> _Data items_
=====

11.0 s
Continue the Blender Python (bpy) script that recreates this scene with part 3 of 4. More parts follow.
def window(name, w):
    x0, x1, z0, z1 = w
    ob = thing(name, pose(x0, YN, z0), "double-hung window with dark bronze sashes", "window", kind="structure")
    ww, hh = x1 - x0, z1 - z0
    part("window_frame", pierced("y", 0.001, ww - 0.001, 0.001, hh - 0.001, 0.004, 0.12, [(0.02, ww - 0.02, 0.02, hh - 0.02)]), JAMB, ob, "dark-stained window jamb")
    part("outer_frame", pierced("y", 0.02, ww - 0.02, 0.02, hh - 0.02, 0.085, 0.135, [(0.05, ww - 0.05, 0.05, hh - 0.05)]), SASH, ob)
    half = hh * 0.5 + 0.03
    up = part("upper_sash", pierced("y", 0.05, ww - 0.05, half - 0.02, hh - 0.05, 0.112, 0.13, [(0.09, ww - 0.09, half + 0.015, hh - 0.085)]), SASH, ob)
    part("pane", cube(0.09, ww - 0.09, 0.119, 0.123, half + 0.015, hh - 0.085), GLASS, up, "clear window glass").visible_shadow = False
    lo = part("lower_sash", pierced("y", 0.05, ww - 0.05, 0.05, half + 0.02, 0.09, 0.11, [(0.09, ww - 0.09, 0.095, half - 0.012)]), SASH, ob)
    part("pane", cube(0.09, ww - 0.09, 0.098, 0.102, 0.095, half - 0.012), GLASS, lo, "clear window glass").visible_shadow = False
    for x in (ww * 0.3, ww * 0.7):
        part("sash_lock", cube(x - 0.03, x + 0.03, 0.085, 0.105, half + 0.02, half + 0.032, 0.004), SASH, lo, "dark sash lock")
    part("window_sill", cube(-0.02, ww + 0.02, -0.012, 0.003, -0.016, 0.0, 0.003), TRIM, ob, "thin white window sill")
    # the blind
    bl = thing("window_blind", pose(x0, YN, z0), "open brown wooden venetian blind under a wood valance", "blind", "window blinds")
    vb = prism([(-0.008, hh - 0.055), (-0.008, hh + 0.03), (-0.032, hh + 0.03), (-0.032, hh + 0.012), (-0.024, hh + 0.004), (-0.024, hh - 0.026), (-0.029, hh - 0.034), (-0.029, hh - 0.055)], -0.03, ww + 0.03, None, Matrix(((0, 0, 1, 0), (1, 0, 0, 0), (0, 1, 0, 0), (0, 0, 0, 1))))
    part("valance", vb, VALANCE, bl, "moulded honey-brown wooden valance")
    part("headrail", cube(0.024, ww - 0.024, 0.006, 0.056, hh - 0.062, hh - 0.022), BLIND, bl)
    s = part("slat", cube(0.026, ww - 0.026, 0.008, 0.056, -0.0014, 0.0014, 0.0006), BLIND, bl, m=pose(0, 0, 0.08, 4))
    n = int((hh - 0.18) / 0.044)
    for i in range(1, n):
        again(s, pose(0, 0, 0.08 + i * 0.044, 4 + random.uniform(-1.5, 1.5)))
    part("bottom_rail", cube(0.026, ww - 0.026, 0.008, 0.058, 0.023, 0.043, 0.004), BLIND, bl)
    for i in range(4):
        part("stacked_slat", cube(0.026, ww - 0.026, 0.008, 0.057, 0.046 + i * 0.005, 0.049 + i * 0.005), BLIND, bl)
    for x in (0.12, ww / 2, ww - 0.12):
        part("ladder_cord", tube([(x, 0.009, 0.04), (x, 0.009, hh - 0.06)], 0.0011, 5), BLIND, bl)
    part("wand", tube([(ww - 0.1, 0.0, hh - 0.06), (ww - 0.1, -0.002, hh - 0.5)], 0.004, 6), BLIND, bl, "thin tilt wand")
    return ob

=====

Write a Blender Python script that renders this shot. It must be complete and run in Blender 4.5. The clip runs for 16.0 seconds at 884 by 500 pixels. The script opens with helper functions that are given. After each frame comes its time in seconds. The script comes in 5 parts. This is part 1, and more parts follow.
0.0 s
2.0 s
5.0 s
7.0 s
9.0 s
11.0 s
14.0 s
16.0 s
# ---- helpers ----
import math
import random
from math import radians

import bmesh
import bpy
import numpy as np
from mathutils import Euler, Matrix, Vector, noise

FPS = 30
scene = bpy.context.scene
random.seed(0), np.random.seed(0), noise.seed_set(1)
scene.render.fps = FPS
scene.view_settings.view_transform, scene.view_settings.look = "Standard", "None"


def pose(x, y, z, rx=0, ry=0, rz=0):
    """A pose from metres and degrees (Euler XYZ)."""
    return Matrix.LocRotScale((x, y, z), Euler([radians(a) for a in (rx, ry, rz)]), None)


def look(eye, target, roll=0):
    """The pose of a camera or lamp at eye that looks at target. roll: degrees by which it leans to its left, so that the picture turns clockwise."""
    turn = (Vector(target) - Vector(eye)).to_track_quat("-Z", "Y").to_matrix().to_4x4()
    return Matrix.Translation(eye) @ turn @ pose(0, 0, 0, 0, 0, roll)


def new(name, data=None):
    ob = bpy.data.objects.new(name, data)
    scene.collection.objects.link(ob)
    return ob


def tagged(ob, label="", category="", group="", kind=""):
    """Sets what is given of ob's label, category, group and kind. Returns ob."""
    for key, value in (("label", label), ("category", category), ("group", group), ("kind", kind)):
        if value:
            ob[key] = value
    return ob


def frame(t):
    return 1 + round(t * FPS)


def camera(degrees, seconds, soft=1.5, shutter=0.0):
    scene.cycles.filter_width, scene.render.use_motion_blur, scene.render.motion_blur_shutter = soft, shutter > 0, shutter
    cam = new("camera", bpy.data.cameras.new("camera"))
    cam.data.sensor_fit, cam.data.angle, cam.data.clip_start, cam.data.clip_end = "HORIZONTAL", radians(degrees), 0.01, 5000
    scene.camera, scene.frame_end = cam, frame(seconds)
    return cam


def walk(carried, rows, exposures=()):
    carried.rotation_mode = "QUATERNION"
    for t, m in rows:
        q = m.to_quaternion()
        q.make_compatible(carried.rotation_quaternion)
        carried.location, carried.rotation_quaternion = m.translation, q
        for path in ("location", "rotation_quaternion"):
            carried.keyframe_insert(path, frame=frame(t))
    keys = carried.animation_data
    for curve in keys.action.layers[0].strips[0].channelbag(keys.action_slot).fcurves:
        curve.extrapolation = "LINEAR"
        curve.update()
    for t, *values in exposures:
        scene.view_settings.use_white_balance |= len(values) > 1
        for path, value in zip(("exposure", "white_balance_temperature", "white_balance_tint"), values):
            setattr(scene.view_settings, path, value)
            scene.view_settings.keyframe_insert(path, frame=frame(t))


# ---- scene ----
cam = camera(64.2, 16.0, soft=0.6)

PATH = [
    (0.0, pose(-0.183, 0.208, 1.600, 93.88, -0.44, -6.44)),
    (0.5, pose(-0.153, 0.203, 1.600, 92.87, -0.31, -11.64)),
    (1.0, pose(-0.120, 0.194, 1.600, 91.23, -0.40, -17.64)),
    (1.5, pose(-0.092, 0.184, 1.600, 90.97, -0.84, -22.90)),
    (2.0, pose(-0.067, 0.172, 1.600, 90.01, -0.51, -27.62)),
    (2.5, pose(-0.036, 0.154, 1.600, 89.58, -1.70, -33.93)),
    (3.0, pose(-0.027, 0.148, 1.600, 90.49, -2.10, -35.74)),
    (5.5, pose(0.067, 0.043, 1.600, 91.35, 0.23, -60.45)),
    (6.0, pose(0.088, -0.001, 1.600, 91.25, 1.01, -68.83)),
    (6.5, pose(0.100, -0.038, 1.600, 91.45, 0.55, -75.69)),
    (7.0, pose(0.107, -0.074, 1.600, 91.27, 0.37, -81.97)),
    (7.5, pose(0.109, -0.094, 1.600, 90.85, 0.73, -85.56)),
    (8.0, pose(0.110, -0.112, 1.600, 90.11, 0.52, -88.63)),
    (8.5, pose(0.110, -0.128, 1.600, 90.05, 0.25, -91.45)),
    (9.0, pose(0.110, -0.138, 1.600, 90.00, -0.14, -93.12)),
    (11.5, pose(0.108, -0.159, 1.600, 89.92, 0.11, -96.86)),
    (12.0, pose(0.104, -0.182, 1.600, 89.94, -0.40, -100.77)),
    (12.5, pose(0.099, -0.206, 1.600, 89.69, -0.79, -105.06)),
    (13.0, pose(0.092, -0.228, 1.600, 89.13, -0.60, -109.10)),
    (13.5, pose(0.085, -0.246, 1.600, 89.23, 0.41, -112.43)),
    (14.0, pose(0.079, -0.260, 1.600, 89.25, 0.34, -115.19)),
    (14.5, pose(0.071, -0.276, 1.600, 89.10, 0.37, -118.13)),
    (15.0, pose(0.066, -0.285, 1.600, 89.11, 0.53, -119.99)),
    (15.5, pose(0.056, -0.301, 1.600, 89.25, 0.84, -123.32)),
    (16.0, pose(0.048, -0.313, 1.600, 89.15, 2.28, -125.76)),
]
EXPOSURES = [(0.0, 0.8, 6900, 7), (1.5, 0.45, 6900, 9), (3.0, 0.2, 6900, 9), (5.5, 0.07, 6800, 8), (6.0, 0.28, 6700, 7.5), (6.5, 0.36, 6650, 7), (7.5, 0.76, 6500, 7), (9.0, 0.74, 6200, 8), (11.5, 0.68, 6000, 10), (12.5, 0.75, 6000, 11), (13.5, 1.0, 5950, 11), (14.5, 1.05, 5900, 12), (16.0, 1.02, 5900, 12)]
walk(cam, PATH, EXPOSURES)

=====

> _Given task_
Give again only the lines from the one bearing "# ---- helpers" through the one bearing "of a camera", exactly as they stand.

> _Answer to the problem_
# ---- helpers ----
import math
import random
from math import radians

import bmesh
import bpy
import numpy as np
from mathutils import Euler, Matrix, Vector, noise

FPS = 30
scene = bpy.context.scene
random.seed(0), np.random.seed(0), noise.seed_set(1)
scene.render.fps = FPS
scene.view_settings.view_transform, scene.view_settings.look = "Standard", "None"


def pose(x, y, z, rx=0, ry=0, rz=0):
    """A pose from metres and degrees (Euler XYZ)."""
    return Matrix.LocRotScale((x, y, z), Euler([radians(a) for a in (rx, ry, rz)]), None)


def look(eye, target, roll=0):
    """The pose of a camera or lamp at eye that looks at target. roll: degrees by which it leans to its left, so that the picture turns clockwise."""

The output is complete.